*Aim of the task*:
Using the data below, return the stretch from the line that contains "for t, *values" through the line that contains "scene.view_settings.keyframe_insert(path, frame=frame(t))", both included, exactly as it stands and nothing beyond it.

*Records for the exercise*:
▼▼▼
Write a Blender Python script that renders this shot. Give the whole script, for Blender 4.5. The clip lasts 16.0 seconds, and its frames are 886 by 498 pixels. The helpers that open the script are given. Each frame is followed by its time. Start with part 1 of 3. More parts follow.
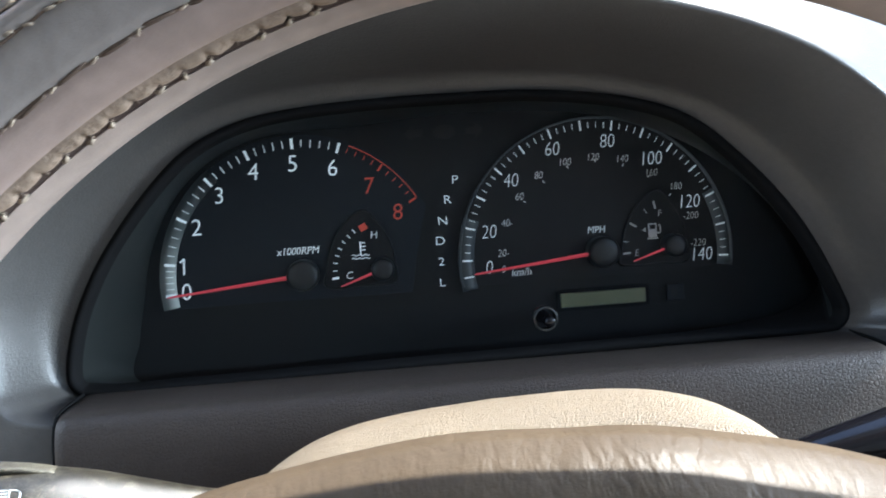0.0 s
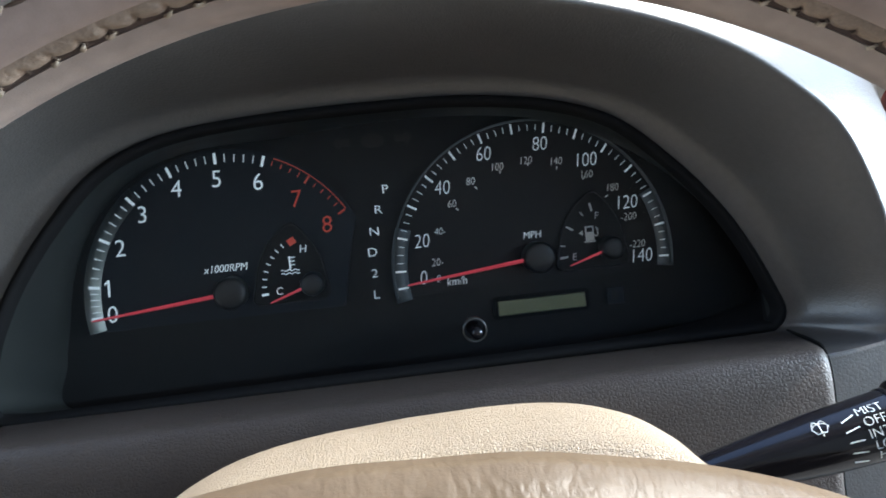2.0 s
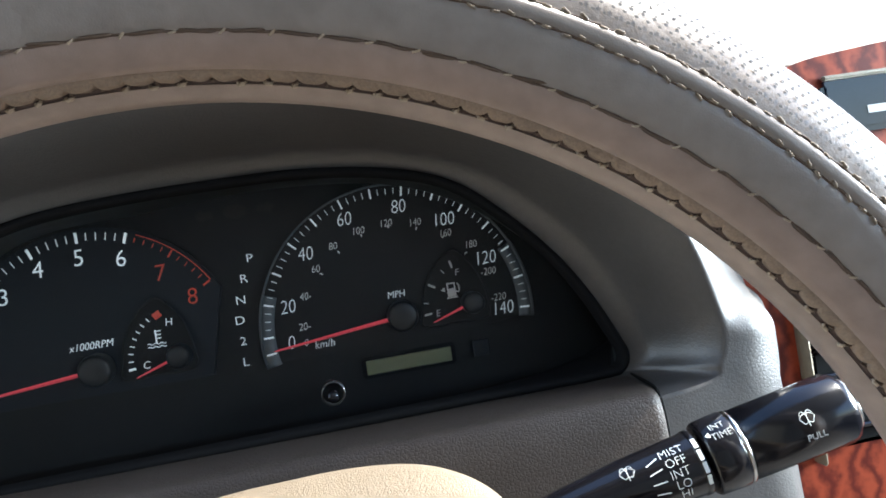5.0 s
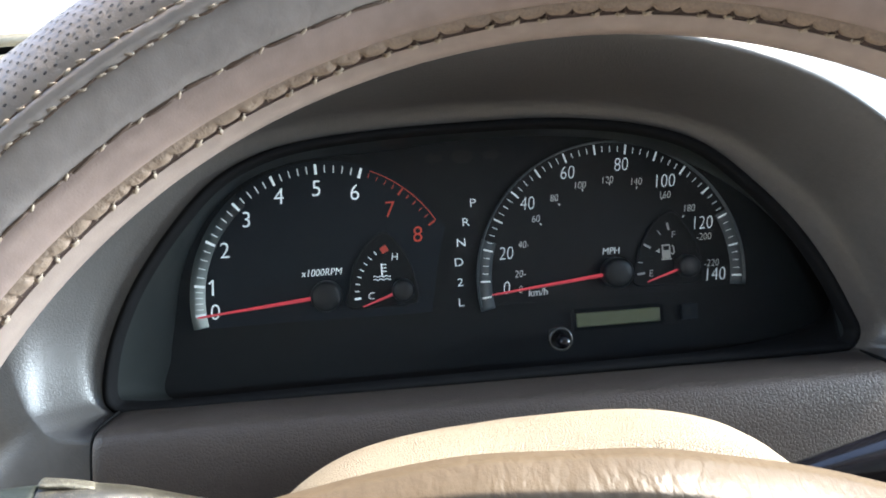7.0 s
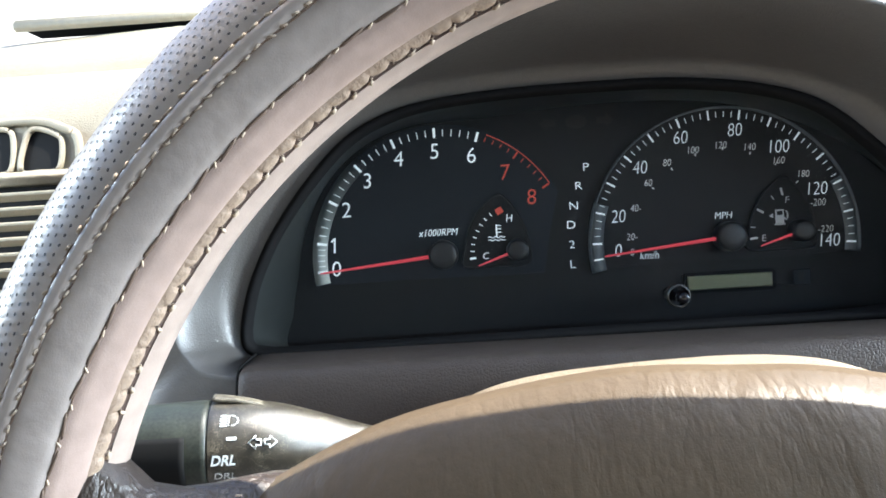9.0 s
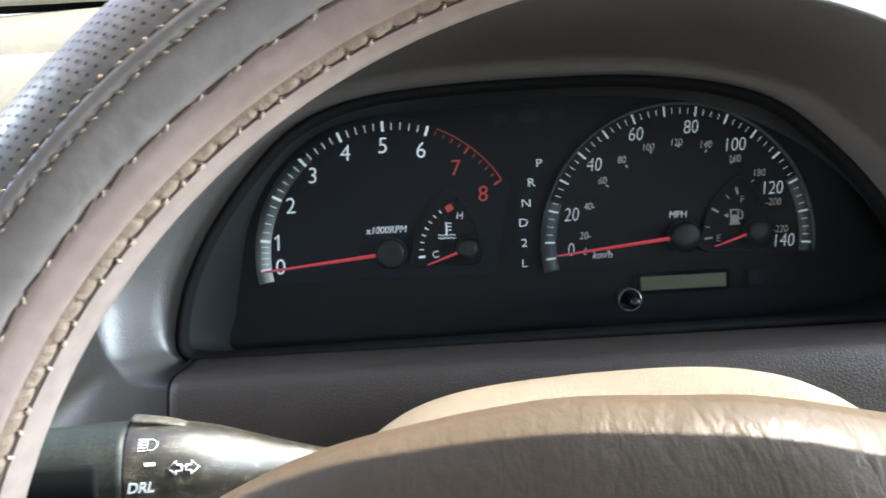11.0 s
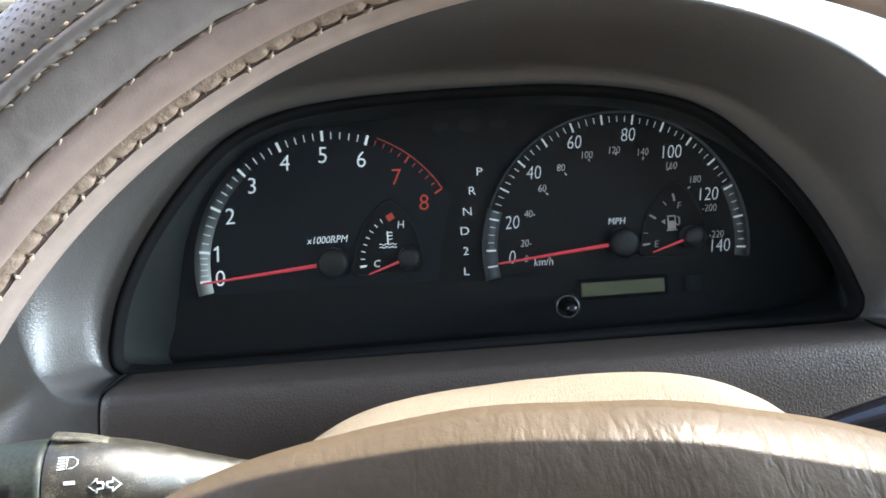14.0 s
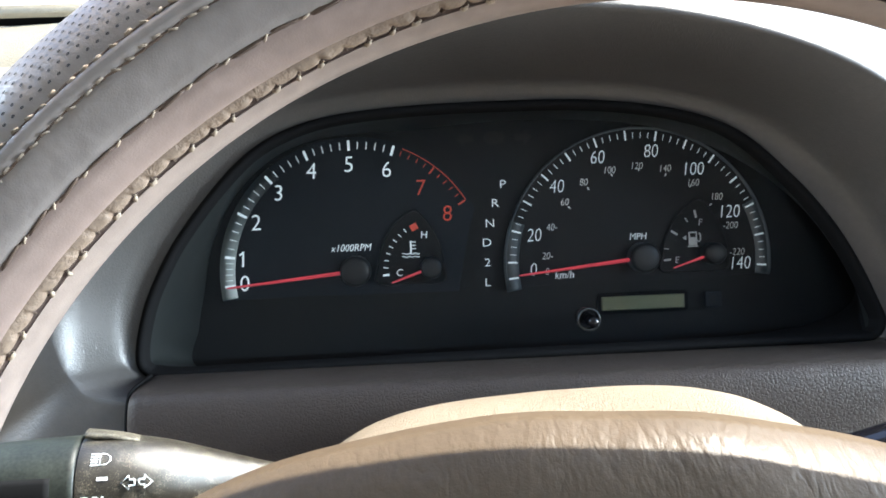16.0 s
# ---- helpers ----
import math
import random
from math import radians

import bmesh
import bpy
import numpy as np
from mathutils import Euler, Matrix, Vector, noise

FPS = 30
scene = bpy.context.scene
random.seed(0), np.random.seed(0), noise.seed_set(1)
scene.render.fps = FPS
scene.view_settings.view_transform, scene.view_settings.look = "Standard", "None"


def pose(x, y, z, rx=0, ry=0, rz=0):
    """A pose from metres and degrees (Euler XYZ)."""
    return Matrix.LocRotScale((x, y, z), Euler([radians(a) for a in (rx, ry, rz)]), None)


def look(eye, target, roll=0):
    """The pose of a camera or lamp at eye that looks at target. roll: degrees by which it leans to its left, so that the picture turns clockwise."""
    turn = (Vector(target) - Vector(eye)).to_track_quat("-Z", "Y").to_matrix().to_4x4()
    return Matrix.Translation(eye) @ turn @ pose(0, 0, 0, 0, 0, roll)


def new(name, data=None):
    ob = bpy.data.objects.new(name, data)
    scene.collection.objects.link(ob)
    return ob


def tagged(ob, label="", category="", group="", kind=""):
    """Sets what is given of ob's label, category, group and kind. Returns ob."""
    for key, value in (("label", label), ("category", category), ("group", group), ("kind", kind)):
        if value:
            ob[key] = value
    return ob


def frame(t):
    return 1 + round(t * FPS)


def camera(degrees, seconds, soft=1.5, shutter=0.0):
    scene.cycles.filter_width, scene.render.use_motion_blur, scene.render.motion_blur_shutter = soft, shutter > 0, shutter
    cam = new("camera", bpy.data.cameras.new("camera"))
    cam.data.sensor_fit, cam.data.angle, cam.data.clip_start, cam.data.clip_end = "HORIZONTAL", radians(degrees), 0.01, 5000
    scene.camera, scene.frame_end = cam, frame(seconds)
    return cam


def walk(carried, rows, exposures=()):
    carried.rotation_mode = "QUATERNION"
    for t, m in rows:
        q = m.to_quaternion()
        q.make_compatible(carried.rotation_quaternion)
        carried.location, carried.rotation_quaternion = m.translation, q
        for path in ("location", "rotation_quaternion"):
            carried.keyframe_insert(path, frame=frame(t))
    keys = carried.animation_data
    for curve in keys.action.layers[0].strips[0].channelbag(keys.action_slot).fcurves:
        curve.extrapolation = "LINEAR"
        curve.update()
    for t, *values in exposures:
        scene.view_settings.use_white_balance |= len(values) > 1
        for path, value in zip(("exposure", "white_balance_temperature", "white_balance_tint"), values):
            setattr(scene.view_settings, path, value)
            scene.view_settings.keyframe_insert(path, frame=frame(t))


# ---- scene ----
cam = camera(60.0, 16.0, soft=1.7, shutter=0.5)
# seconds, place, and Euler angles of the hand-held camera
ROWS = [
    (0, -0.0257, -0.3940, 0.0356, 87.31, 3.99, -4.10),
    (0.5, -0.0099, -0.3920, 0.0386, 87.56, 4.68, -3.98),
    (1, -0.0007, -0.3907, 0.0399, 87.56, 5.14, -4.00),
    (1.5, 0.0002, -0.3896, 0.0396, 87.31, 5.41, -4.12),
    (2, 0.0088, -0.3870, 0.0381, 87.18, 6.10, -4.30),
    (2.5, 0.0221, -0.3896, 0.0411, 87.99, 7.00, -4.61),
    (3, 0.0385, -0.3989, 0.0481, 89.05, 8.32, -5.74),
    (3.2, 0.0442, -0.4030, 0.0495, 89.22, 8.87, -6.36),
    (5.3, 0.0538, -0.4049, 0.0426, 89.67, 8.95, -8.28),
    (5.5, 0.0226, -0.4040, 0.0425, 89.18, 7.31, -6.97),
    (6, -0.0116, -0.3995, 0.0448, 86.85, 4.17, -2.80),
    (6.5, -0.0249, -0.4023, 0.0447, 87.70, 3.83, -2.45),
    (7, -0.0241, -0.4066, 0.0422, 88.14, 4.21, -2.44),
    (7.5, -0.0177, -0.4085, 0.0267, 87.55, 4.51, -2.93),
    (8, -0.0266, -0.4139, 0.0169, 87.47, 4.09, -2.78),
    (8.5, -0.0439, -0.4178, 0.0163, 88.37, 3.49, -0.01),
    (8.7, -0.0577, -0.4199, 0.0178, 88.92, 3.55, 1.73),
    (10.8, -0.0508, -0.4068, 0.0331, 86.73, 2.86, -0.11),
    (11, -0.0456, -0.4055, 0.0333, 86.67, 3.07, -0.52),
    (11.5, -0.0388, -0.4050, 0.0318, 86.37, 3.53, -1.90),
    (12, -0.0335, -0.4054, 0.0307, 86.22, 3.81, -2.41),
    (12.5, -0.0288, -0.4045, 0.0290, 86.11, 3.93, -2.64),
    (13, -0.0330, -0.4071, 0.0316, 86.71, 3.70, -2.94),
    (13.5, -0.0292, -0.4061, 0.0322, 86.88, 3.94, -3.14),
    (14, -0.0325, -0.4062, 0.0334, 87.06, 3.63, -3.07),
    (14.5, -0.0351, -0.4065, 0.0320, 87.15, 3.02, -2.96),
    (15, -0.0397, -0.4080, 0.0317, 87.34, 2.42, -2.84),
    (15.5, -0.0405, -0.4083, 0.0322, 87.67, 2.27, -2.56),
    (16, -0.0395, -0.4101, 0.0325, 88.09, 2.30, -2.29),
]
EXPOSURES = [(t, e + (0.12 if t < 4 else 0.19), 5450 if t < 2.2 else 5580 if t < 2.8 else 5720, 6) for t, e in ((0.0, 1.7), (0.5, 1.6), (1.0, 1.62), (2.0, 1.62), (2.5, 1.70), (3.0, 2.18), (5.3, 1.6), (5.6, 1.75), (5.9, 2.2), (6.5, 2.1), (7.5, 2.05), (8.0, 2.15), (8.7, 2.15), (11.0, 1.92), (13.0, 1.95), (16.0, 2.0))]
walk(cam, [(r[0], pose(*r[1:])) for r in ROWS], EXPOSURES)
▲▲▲
▼▼▼
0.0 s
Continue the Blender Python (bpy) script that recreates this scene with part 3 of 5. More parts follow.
▲▲▲
*Final answer*:
    for t, *values in exposures:
        scene.view_settings.use_white_balance |= len(values) > 1
        for path, value in zip(("exposure", "white_balance_temperature", "white_balance_tint"), values):
            setattr(scene.view_settings, path, value)
            scene.view_settings.keyframe_insert(path, frame=frame(t))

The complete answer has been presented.